私は母のような妻にはなれない。母のような主婦にはなれない。母のような家事はできない。そのことが、いつも頭の端に引っかかっていたのだと思う。結婚してすぐの頃、苦手な家事を少しでも頑張ろうとしてものすごいストレスをためたことがあった。足の踏み場もなかった一人暮らしの私の家を知っていた夫に、いまさらかっこつける必要なんてなかったのに、「妻」という肩書きの中には「母みたいな人」というある種の呪縛があった。

でも、この小説を読んで改めて思った。
「母はすごかった。それでいい。私は、私にできることをする。それでいい」
夫に迷惑のかからない範囲で、自分らしく過ごそう。夫と私が過ごしやすければいい。そういう家にしよう。私は母のようにはなれないけれど、子供もいないし、もっと自由に、自分らしく家事を楽しめばいいのではないか。改めてそんな気持ちにさせてくれる小説だった。それに、なんといっても私の夫はマメでキレイ好きで、掃除も得意だ。だったら、甘えればいいじゃないか。
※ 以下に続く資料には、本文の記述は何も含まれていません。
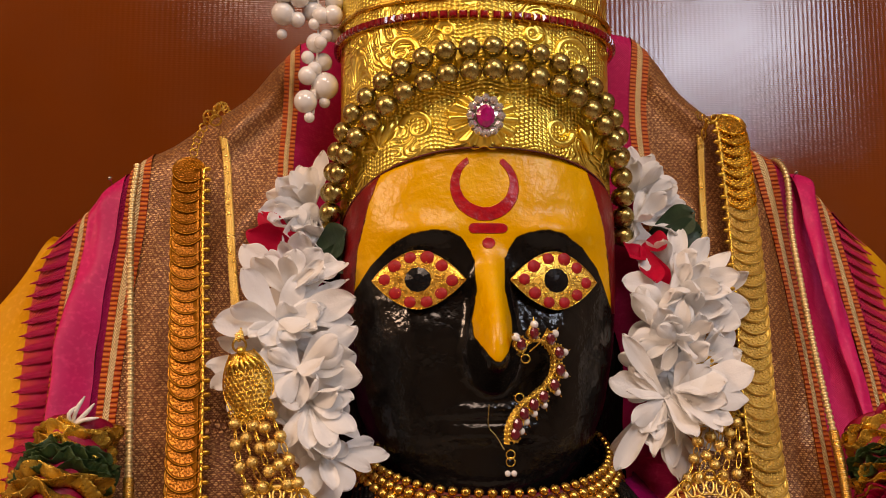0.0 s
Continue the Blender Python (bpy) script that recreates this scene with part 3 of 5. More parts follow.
def stole(h, side):
    """Pink silk with a folded edge, a ribbed border and rows of temple points over mustard silk."""
    ob = thing("sari", tuple(h[2][150]), "pink and mustard silk sari with temple-point border", "sari", "saris on the shoulders")
    if side > 0:
        part("pink_fold", loft(h[0], h[1], 14, wrinkle, 0.0), SILK_BASE, ob, "magenta silk under the fold")
        part("pink_fold", loft(RG, RF, 12, wrinkle, 0.0, 0.0010), PINK_SATIN, ob, "bright pink satin fold", True, 0.0006)
    else:
        part("pink_fold", loft(h[0], split(h[0], h[1], 0.22), 8, None, 0.0, 0.0), SILK_DARK, ob, "magenta silk fold")
        sprig(ob, (-0.2620, 0.0528, 1.1390))
        part("pink_fold", bulge(split(h[0], h[1], 0.14), h[1], 16), PINK_SATIN, ob, "bright pink satin fold")
    border(ob, h[1], h[2], 0.0004)
    part("point_band", loft(h[2], h[3], 6, fold), BAND_SILK, ob, "magenta silk band, shot with orange")
    part("mustard_field", loft(h[3], h[4], 14, fold), SILK_YELLOW, ob, "mustard yellow silk")
    back = [np.asarray(h[4]) + d for d in ((-side * 0.006, 0.03, 0), (-side * 0.05, 0.07, -0.01))]
    part("mustard_field", loft(h[4], back[0], 5), SILK_YELLOW, ob, "mustard yellow silk")
    part("mustard_field", loft(back[0], back[1], 5), SILK_YELLOW, ob, "mustard yellow silk")
    # temple points: a chain of leaf pairs that ends in a spike on the mustard
    a, b = np.asarray(h[2]), np.asarray(h[3])
    s = np.concatenate([[0], np.cumsum(np.linalg.norm(np.diff(b, axis=0), axis=1))])
    v = 0.03
    while v < s[-1] - 0.02:
        g = Geo()
        at_ = lambda line, q: np.array([np.interp(q, s, line[:, c]) for c in range(3)])
        p, q = at_(a, v), at_(b, v)
        t = at_(b, v + 0.002) - at_(b, v - 0.002)
        t /= np.linalg.norm(t)
        d = (q - p) / np.linalg.norm(q - p)
        n = np.cross(d, t)
        n *= -1 if n[1] > 0 else 1
        wide = np.linalg.norm(q - p)
        teeth = 24
        for e in range(teeth + 1):
            f = e / teeth
            tall = ((0.0022 if e % 2 else 0.0011) * (1 - 0.3 * f) if f < 0.74 else 0.0013 * (1 - f) / 0.26) + 0.0001
            c = p + d * (wide * 0.03 + (wide + 0.0026) * f)
            back = 0.0016 * (e % 2) + 0.0004
            g.v += [tuple(c + t * tall + n * 0.0008 - d * back), tuple(c + n * (0.0012 + 0.0003 * (e % 2))), tuple(c - t * tall + n * 0.0008 - d * back)]
            g.uv += [(0, 0)] * 3
        for e in range(teeth):
            b0 = 3 * e
            g.f += [(b0, b0 + 3, b0 + 4, b0 + 1), (b0 + 1, b0 + 4, b0 + 5, b0 + 2)]
        part("temple_point", g, MOTIF, ob, "", False, 0.0003)
        v += 0.0067
    return ob


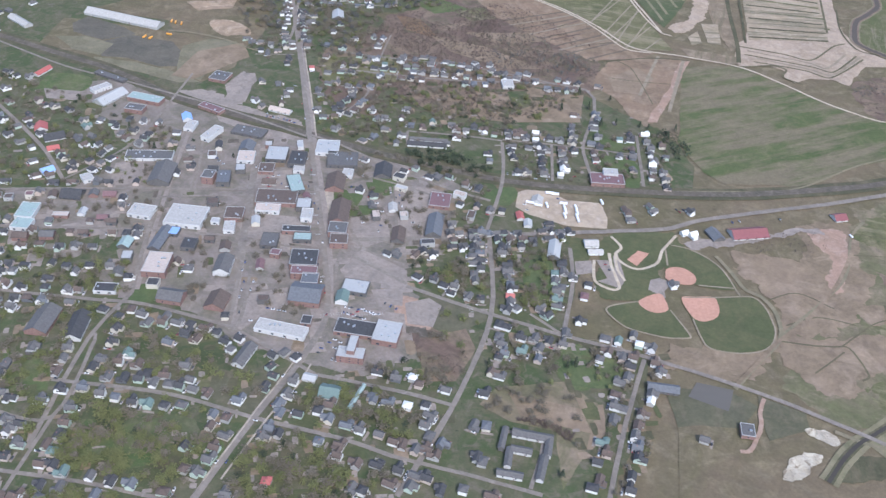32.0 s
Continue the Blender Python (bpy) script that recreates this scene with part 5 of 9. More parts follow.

家庭というものは、外からでは見えない。その中で、みんなが四苦八苦しながらきっと家事をしている。私は子供だったから気付かなかっただけで、もしかしたら母もいろんな苦労をしながら家事をしていたのかもしれない。家事とは、生活をすることだ。生活をするとは、生きること。私はこれからも、私にできることをやりながら、唯一得意な「夫と仲良く過ごす」という家事をして、生きていきたいと思う。それが私の、生きやすい家だ。

素敵な小説をありがとうございました。
みなさまもぜひ、読んでみてください。